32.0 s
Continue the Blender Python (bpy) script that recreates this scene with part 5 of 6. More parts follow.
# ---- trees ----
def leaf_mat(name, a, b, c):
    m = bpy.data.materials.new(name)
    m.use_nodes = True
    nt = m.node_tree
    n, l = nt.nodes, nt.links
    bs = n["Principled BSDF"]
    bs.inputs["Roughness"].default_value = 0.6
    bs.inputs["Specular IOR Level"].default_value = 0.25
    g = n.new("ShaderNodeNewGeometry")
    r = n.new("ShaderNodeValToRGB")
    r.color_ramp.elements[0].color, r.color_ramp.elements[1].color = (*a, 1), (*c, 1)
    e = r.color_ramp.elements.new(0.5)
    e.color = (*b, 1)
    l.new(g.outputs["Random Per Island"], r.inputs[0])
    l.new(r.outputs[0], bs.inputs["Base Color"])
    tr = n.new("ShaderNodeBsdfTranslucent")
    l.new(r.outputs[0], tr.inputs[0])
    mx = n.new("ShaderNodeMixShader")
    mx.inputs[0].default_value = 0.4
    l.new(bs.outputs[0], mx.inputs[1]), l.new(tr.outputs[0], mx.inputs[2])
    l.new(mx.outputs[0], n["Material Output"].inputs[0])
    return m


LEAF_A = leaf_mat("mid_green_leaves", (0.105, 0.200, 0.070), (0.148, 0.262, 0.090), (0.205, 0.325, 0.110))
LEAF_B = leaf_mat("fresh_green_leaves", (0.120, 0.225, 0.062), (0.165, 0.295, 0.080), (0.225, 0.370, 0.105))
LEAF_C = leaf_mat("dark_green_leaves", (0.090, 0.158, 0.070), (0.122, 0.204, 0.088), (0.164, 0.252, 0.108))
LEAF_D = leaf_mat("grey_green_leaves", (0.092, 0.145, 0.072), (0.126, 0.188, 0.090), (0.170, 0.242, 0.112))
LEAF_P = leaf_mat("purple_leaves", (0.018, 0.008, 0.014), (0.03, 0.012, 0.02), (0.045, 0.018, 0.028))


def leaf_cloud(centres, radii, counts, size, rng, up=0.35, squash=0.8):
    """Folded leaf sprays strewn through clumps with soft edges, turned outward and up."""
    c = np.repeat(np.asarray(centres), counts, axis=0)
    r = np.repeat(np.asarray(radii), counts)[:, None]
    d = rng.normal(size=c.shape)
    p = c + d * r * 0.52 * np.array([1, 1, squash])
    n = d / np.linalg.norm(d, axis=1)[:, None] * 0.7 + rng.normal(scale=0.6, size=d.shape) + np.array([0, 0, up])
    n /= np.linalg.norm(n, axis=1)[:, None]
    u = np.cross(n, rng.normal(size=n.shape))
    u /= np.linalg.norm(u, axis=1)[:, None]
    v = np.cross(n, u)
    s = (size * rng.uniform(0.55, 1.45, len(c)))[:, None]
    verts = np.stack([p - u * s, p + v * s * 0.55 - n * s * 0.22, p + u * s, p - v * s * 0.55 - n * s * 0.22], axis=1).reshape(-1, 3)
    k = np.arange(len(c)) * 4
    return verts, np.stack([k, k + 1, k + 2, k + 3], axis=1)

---

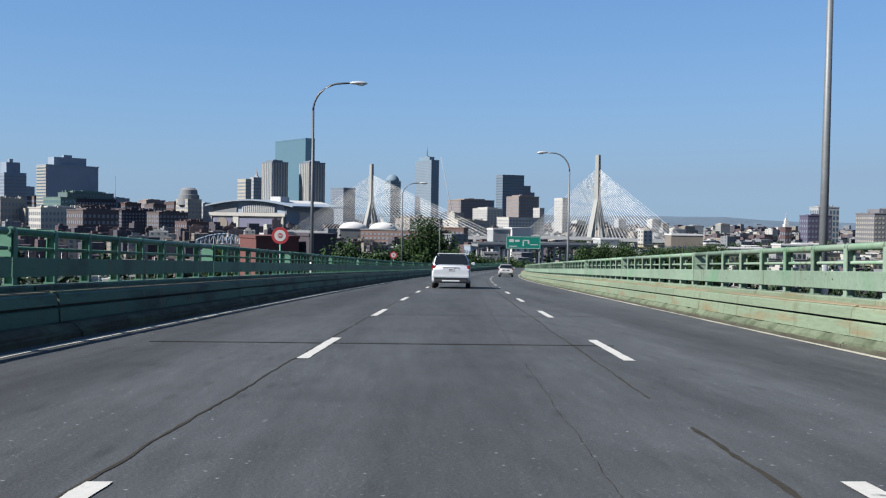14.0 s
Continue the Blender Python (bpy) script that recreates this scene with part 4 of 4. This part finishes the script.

## DIRECTION
Gather from the records above every line containing the string "Continue".

## SOLUTION TO THE EXERCISE
Continue the Blender Python (bpy) script that recreates this scene with part 5 of 6. More parts follow.
Continue the Blender Python (bpy) script that recreates this scene with part 4 of 4. This part finishes the script.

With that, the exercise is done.